The economic slowdown will also hamper corporate lending by the banks, the report said, which came after recession became official last week with figures showing the economy contracted 0.2% in the first quarter of the year. Lending to businesses is unlikely to recover to its 2008 peak before 2016, the report predicts.
In a separate study, the accountancy firm Deloitte’s consumer tracker found 51% of people were downbeat about their household’s disposable income, up two percentage points from 49% in the previous quarter.
After six weeks of bad news for the chancellor, George Osborne, starting with his ill-received budget, reports that the current borrowing squeeze will continue for several years will be disappointing. Britain joined many other EU nations in recession, including Belgium, the Netherlands and Spain, following a sharp fall in construction and poor figures from the financial and business services industries.
The Item Club said financial services faced a “worsening outlook as the real effect of sluggish growth continues to impact creditor and consumer behaviour”. It said write-offs on corporate loans will increase to 1.9% of loans in the corporate sector, from 1.6% in 2011. “Insolvencies are likely to rise more sharply in the north-east of England and Wales, where economic output is set to contract by 0.1% and 0.3% respectively,” it said.
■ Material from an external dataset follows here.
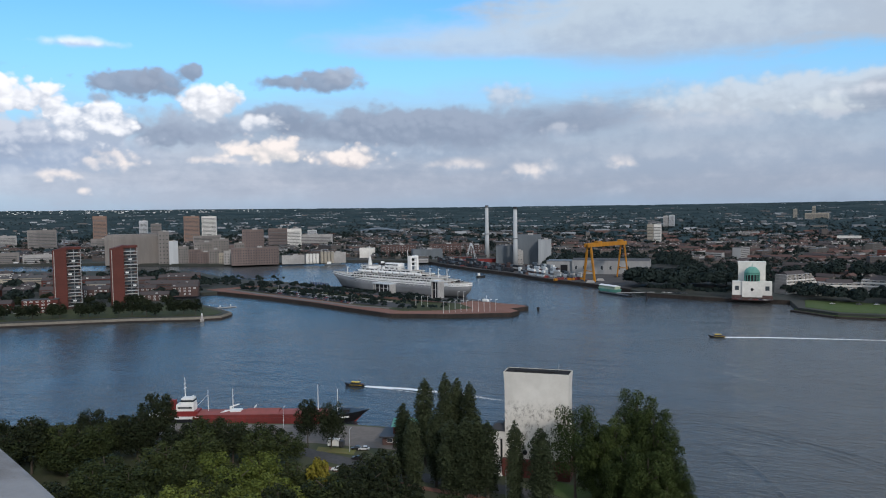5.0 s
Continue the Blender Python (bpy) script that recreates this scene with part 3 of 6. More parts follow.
structure("yard_paving", Geo().prism([(-130, 853), (-187, 902), (-250, 946), (-307, 1003), (-374, 1052), (-450, 1120), (-440, 1220), (-250, 1180), (-110, 1060)], 3.0, 3.9), YARD, "concrete yard paving")
structure("boulevard_green", strip([(500, 1235), (560, 1370), (650, 1590), (760, 1860)], 34, 3.85), GRASS, "green boulevard strip between dark trees")
structure("avenue", strip([(470, 1150), (567, 1336), (659, 1500), (812, 1777), (1116, 2331), (1400, 2860)], 26, 3.9), ASPHALT, "long straight avenue running inland")

# near bank: quay paving, street, verge
structure("quay_apron", Geo().prism([(-262, 266), (-168, 296), (-128, 301), (-102, 295), (-108, 275), (-165, 270), (-260, 250)], 3.0, 3.5), PAVING, "pale quay paving by the water")
structure("park_street", strip([(-300, 236), (-200, 256), (-165, 259), (-144, 254), (-110, 248), (-73, 246), (-49, 234), (-25, 205), (0, 160), (20, 110)], 8, 3.56), ASPHALT, "grey park street")
structure("park_footpath", strip([(-150, 246), (-110, 239), (-76, 236), (-55, 226), (-38, 202), (-20, 165)], 3, 3.55), BRICK_PAVING, "brick footpath")
structure("park_verge", Geo().prism([(-162, 266), (-146, 268), (-144, 262), (-160, 261)], 3.2, 3.58), ROUGH_GRASS, "yellow-green grass verge")
structure("park_lawn", Geo().prism([(-70, 262), (-40, 252), (-30, 225), (-48, 240), (-68, 251)], 3.2, 3.52), GRASS, "grass under the trees")
structure("park_bank", wall_along([(-58, 285), (-40, 263), (-27, 250), (-14, 240), (-8, 222), (30, 190)], -1, 3.2, 1.5), QUAY_WALL, "dark bank edge")

# pier: quay wall, road, plot
structure("pier_quay_wall", wall_along(sized(PIER_EDGE), -2, 3.0, 0.9), QUAY_WALL, "dark quay wall with a stone coping")
structure("pier_back_wall", wall_along(sized([(84.8, 344), (119.7, 350.1), (171, 355.8), (250, 371)]), -2, 3.1, 0.7), CONCRETE, "low concrete river wall")
structure("pier_road", strip(sized([(94.6, 330), (103.8, 301), (116.8, 251), (127.5, 224), (148, 165)]), 7.5, 2.9), ASPHALT, "dark asphalt quay road")
structure("pier_plot", Geo().prism(sized([(107, 328.5), (112, 333.5), (127.5, 336.2), (166, 338.8), (178, 338), (160, 292), (143, 290.8), (113.8, 287.6)]), 2.4, 3.0), PLOT, "rough overgrown grass plot with bare patches")
structure("pier_plot_track", strip(sized([(128, 322), (140, 311), (152, 305), (168, 301)]), 3.5, 3.04), SAND_WALL, "bare sandy track over the plot")
structure("pier_forecourt", Geo().prism(sized([(115, 289), (158, 291), (140, 235), (132, 240)]), 2.4, 2.95), FORECOURT, "brown brick forecourt")
structure("pier_kerb", wall_along(sized([(133.5, 223), (121.6, 251), (108.4, 301), (98.2, 326), (97.8, 330.2), (101.3, 335.4), (107.3, 339), (129, 340.7), (165.8, 344.3)]), 2.8, 3.15, 0.4), CONCRETE, "pale kerb")
for k, (x, y, w) in enumerate([(114.5, 274, 5), (118, 266, 4), (122, 257, 4), (127.5, 243, 4), (130.5, 236, 3.5)]):
    structure("road_marking", Geo().box(x * F, y * F, 2.91, w, 0.5, 0.02, 18).box(x * F + 0.6, y * F - 1.2, 2.91, w * 0.8, 0.4, 0.02, 18), LIGHT_METAL, "worn white road marking on the quay road")

# ---- trees ----
def leaf_cloud(centres, radii, count, size, rng, squash=(1, 1, 1), up=0.3):
    """Small two-faced leaf clumps scattered over the shells of several lobes."""
    centres, radii = np.array(centres, float), np.array(radii, float)
    w = radii ** 2
    pick = rng.choice(len(radii), count, p=w / w.sum())
    d = rng.normal(size=(count, 3))
    d[:, 2] += up
    d /= np.linalg.norm(d, axis=1)[:, None]
    rr = radii[pick] * (1.08 - np.abs(rng.normal(0, 0.34, count)))
    p = centres[pick] + d * rr[:, None] * np.array(squash)
    n = d + rng.normal(0, 0.55, (count, 3))
    n /= np.linalg.norm(n, axis=1)[:, None]
    a = np.cross(n, rng.normal(size=(count, 3)))
    a /= np.linalg.norm(a, axis=1)[:, None]
    b = np.cross(n, a)
    s = size * rng.uniform(0.6, 1.35, count)[:, None]
    a, b, lift = a * s, b * s * 0.75, n * s * 0.35
    v = np.stack([p - a, p - b + lift, p + a, p + b + lift], 1).reshape(-1, 3)
    f = np.arange(4 * count).reshape(-1, 4)
    return v, f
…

Neil Blake, senior economic adviser to the club, said: “Although 1.9% doesn’t sound big, this will be the highest annual rate of write-offs since the mid-90s, and the more loans banks have to write off the less money they will have to lend. Consumer-led sectors such as retail are likely to be hit disproportionately hard as discretionary household spending is cut back amidst difficult labour-market conditions, especially in regions hit hard by government spending cuts.”
Blake said the rise in write-offs and lacklustre outlook for business investment and economic growth was the main reason he believed lending to corporates has worsened considerably since the last quarter.
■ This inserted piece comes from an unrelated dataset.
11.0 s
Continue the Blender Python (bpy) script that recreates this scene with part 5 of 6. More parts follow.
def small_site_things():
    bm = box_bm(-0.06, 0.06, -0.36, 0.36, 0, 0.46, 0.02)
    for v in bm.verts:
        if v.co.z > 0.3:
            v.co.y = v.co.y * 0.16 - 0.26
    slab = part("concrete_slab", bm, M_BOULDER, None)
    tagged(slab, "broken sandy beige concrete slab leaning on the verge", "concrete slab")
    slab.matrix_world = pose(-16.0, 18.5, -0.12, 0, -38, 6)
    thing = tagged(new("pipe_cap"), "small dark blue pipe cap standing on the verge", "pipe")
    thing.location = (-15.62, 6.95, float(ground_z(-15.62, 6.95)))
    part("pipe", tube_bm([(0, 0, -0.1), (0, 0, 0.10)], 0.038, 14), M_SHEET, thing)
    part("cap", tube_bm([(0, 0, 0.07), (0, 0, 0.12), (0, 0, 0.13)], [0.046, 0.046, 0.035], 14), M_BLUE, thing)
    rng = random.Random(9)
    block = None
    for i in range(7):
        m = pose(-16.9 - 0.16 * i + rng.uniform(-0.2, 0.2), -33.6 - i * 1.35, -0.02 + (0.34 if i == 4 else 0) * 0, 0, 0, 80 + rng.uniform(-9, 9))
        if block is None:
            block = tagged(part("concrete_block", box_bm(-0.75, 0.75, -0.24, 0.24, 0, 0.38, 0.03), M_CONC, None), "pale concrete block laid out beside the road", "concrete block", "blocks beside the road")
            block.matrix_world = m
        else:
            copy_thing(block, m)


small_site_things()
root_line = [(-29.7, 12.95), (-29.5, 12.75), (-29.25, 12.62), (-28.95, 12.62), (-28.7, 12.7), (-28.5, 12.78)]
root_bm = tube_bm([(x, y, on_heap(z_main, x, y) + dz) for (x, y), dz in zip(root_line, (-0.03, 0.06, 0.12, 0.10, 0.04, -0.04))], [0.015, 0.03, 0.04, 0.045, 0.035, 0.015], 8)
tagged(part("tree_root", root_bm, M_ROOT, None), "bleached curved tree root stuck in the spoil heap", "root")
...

The forecast is now for a contraction of 6.8% this year rather than the previous estimate of 5.7%. Corporate sector loans are not predicted to return to their pre-crisis peak of £575bn until 2016.
Blake said: “The contraction expected in 2012 is more acute than the 6.1% contraction last year, and means that the funding squeeze that corporates and SMES have been experiencing is only set to get worse.
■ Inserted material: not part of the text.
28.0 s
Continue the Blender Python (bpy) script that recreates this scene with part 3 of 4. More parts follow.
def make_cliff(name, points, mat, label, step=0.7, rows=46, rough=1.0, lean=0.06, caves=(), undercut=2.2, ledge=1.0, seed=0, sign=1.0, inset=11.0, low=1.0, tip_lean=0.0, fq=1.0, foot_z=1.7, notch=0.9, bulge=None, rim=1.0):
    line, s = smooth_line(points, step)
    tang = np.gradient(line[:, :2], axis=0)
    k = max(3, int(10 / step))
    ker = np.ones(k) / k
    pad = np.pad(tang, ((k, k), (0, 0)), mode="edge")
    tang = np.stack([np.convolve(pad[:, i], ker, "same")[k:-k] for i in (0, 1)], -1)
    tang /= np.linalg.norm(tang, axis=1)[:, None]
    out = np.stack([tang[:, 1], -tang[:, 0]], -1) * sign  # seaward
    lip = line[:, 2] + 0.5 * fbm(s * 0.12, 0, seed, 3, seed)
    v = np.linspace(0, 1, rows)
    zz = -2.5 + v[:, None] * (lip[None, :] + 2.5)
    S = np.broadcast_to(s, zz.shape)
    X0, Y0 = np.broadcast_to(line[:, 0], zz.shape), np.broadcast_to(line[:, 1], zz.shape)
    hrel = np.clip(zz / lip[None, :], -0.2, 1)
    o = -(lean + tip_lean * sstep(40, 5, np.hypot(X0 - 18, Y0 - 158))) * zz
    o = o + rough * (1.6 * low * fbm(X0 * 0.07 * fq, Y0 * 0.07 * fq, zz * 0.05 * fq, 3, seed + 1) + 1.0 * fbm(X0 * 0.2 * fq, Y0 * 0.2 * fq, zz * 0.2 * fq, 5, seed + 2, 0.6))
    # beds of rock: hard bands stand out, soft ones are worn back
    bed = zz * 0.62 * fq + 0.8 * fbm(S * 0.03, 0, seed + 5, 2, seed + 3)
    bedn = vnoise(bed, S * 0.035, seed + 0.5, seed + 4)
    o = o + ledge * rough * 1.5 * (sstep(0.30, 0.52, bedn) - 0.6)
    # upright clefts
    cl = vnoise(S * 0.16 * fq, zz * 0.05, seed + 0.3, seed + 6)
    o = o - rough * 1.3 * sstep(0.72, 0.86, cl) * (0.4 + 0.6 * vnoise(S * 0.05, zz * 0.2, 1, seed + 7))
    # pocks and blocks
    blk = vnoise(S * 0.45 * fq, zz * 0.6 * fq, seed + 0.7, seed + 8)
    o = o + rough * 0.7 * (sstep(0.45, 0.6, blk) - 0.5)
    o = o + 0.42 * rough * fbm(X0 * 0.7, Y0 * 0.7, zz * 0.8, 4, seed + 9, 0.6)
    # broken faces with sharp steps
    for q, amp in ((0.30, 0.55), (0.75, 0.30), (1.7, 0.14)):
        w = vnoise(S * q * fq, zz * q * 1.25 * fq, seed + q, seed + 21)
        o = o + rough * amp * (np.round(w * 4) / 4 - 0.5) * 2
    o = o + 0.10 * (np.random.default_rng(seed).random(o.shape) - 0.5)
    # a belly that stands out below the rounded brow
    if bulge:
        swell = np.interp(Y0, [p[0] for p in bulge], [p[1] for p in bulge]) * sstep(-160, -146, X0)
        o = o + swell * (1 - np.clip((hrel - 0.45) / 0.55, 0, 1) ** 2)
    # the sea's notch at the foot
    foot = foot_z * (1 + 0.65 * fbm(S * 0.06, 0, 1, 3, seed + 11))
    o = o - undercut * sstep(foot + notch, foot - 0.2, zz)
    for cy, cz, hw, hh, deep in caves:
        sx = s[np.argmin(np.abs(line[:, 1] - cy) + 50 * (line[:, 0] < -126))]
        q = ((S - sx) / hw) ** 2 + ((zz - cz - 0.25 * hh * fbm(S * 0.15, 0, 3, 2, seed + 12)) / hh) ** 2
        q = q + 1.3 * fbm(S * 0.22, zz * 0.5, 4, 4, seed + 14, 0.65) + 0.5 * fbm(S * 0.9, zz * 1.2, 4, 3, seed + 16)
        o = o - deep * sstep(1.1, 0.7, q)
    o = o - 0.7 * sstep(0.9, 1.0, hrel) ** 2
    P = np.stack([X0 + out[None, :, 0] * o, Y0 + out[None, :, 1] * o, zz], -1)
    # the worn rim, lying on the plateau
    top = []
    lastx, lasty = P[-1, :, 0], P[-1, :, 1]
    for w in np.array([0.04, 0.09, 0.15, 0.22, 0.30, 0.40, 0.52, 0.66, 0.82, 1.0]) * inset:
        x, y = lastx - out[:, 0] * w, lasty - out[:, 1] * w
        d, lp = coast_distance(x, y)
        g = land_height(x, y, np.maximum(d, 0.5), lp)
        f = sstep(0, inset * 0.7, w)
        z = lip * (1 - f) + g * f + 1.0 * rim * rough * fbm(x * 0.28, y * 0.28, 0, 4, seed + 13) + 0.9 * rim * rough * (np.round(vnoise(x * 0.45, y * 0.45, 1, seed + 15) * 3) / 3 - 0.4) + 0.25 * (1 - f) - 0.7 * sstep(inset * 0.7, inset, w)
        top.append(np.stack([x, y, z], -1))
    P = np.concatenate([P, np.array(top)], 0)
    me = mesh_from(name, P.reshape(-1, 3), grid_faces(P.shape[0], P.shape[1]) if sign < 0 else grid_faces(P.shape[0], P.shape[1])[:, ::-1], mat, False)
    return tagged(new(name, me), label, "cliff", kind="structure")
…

The downbeat assessment of the economy was echoed by Ian Stewart, chief economist at Deloitte, who said the only positive note from its study were the signs that the slump in consumer sentiment may be bottoming out.
He said: “For consumers to spend more, disposable incomes need to improve. Wages are unlikely to see much growth this year, so the big hope is that sharply lower inflation will support consumer spending power. He added: “If inflation drops in the second half of this year, the UK consumer should see some modest growth. Yet the UK consumer remains vulnerable to events, particularly an intensification of the euro crisis or further rises in oil and energy prices.”
A rise in oil prices is often cited as a potential barrier to growth. Britain is particularly vulnerable to higher prices for oil and gas following a drop in the value of the pound and a dramatic fall over the last decade in North Sea output.
Concerns that the situation was already set to worsen came after a speech from a senior Bank of England official who said inflation was likely to stay higher than predicted. Deputy governor Paul Tucker warned that recent falls in inflation may come to a halt and stay above the bank’s target level of 2%. Wages are currently increasing at 1.1%, leaving a 2.4% shortfall in light of the 3.5% rate of inflation.